The approximately 3,000 Northern Tepehuán group covered by Radio XETAR resides in the southwestern portion of Chihuahua and in the adjoining northern region of Durango. Their southern cousins reside in the center of Durango and Nayarit. This group can be found in the uplands and the lowlands of the Sierra Tarahumara. The Northern Tepehuán have managed to maintain their cultural identity despite several centuries of contact with the Rarámuri and Mestizo population (Pennington 1969). A degree of acculturation has occurred among the Tepehuán, given that some speak Spanish and Tarahumar (Pennington 1963). More recently, Schmidt (1995) indicates that even in remote areas “it is not uncommon to see the Tepehuán in Mexican style clothing ... and possessing other foreign products.” Acculturation has resulted from increased presence of the mass media, education, tourism, the railroad, new roads, etc.

The Rarámuri form the largest, and perhaps the most studied, indigenous group in the Sierra Tarahumara. It is the best known to tourists who invariably will encounter the Rarámuri when crossing the Sierra Tarahumara from Chihuahua City to Los Mochis, Sinaloa via the famous and very scenic route of the Chihuahua-al-Pacífico railroad. The Rarámuri are known to the outside world because of their legendary running stamina and their kickball game, which involves moving a wooden ball with their feet along a set course (Pennington 1981). They are a seasonally nomadic people that cultivate crops, such as maize and squash, and raise goats and sheep for sustenance. They spend the warm weather months in the highlands, on top of the canyons, and descend to the bottom of canyons, such as the famous Copper Canyon, during the winter months (See Figure 2). González Rodríguez (1982) and other scholars of the Sierra Tarahumara indicate that the Rarámuri shun contact with outsiders and prefer not to leave their familiar surroundings, although physical encroachment on their lands and hunger has driven some to migrate to urban areas in search of charity. This charity or “Korima,” as it is known in the Rarámuri tongue, is an acceptable form of subsistence in hard times.

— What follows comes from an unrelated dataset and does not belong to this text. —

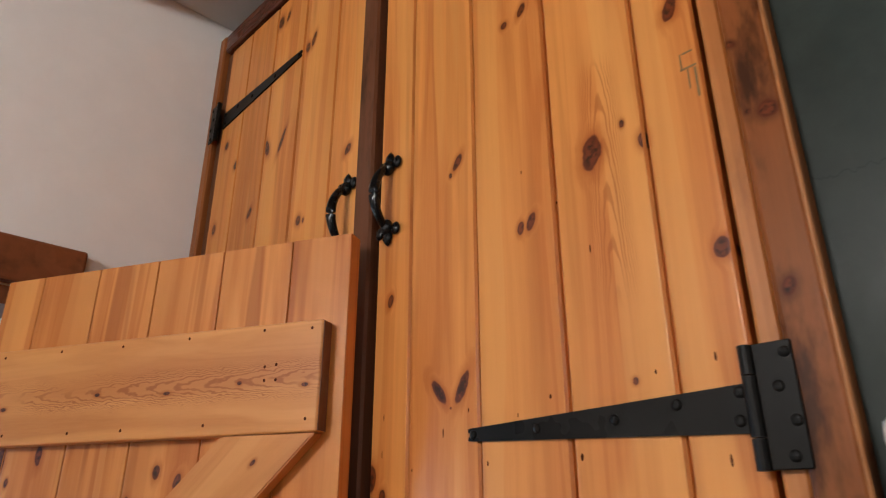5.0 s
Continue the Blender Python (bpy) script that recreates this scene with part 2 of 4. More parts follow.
stained = wood("stained_frame_timber", (0.33, 0.115, 0.032), (0.10, 0.027, 0.008), [(-0.953, 1.705, 0.006, 0.009, 20), (-0.936, 1.53, 0.004, 0.005, 0), (-0.940, 1.875, 0.009, 0.009, 0), (-0.958, 1.88, 0.003, 0.003, 0), (-0.962, 1.96, 0.007, 0.004, 30)], redder=(0.16, 0.040, 0.010), stain=0.9, contrast=1.3, spec=0.15, coat=0.0)
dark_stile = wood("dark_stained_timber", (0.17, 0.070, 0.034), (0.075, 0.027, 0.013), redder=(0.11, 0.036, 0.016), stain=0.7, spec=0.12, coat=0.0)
rail_wood = wood("dark_rail_timber", (0.15, 0.042, 0.018), (0.06, 0.016, 0.007), along="x", redder=(0.11, 0.026, 0.010), rough=0.24, coat=0.15, stain=0.5)
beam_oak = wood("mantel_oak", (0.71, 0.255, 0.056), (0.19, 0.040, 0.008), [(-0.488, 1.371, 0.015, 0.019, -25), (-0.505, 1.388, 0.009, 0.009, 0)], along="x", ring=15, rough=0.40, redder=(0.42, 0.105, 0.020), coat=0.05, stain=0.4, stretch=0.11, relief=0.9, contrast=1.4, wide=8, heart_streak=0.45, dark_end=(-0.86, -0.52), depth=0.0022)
architrave_wood = wood("architrave_timber", (0.22, 0.07, 0.025), (0.11, 0.032, 0.012), along="x", redder=(0.18, 0.05, 0.018), stain=0.3)
joist_wood = wood("joist_timber", (0.145, 0.044, 0.015), (0.055, 0.015, 0.006), along="x", redder=(0.14, 0.034, 0.010), rough=0.3, stain=0.4)
floor_wood = wood("floor_timber", (0.085, 0.045, 0.022), (0.05, 0.022, 0.01), along="x")
iron = simple("black_iron", (0.0075, 0.0068, 0.006), 0.33, 0.0, 0.1, 6, 0.0, spec=0.14)
iron_gloss = simple("black_enamelled_iron", (0.006, 0.006, 0.0065), 0.22, 0.0, 0.15, 60, 0.0001, spec=0.26)
hole_dark = simple("nail_hole_filler", (0.10, 0.022, 0.006), 0.9, 0, 0.3, 200, spec=0.03)
mortar = simple("lime_mortar", (0.44, 0.41, 0.33), 0.95, 0, 0.12, 160, 0.0015)
white_wall = simple("warm_white_wall_paint", (0.86, 0.83, 0.81), 0.85, 0, 0.03, 14, 0.0006)
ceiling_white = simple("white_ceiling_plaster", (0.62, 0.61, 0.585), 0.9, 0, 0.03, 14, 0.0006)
hall_paint = simple("pale_blue_hall_paint", (0.70, 0.78, 0.80), 0.8, 0, 0.03, 10)
jamb_paint = simple("white_gloss_jamb_paint", (0.72, 0.76, 0.78), 0.4, 0, 0.03, 20)


def green_paint():
    m, nt, b = material("dark_green_wall_paint")
    co = nd(nt, "TexCoord").outputs["Object"]
    big, mid, fine = noise_tex(nt, co, 2.2, 4, 0.6), noise_tex(nt, co, 9, 5, 0.65), noise_tex(nt, co, 180, 3)
    f = maths(nt, "ADD", maths(nt, "MULTIPLY", big, 0.6), maths(nt, "MULTIPLY", mid, 0.4))
    col = mix(nt, ramp(nt, f, 0.38, 0.66), (0.0205, 0.0275, 0.0235), (0.046, 0.057, 0.050))
    scuff = ramp(nt, noise_tex(nt, vmath(nt, "MULTIPLY", co, (3, 3, 14)), 2.0, 6, 0.7), 0.64, 0.78)
    col = mix(nt, maths(nt, "MULTIPLY", scuff, 0.3), col, (0.10, 0.11, 0.095))
    s3 = nd(nt, "SeparateXYZ", co)
    line = maths(nt, "SUBTRACT", s3.outputs[2], maths(nt, "ADD", 1.775, maths(nt, "MULTIPLY", noise_tex(nt, vmath(nt, "MULTIPLY", co, (1, 0, 0)), 14, 5, 0.7), 0.06)))
    crack = maths(nt, "MULTIPLY", ramp(nt, maths(nt, "ABSOLUTE", line), 0.0012, 0.0004), ramp(nt, s3.outputs[0], -0.60, -0.66))
    col = mix(nt, maths(nt, "MULTIPLY", crack, 0.6), col, (0.006, 0.009, 0.008))
    put(nt, b, "Base Color", col)
    put(nt, b, "Roughness", ramp(nt, mid, 0.3, 0.7, 0.34, 0.5))
    put(nt, b, "Specular IOR Level", 0.19)
    bump(nt, b, maths(nt, "ADD", mid, maths(nt, "MULTIPLY", fine, 0.1)), 0.3, 0.003)
    return m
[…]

Missions and churches, some of which date to 1607, dot some parts of the Sierra Tarahumara, reflecting the presence of Catholicism (Bennett and Zingg 1986). The Rarámuri reside in individual dwellings—sometimes in caves during the winter—located in small settlements (rancherías), many of which are linked politically and socially to a town with a church or mission, although many are quite distant from settlements and somewhat inaccessible (González et al. 1994). Their social, work, and religious calendars are closely associated with festivals and ceremonies. This group, which constitutes a large portion of the region’s indigenous population, is the primary audience of Radio XETAR.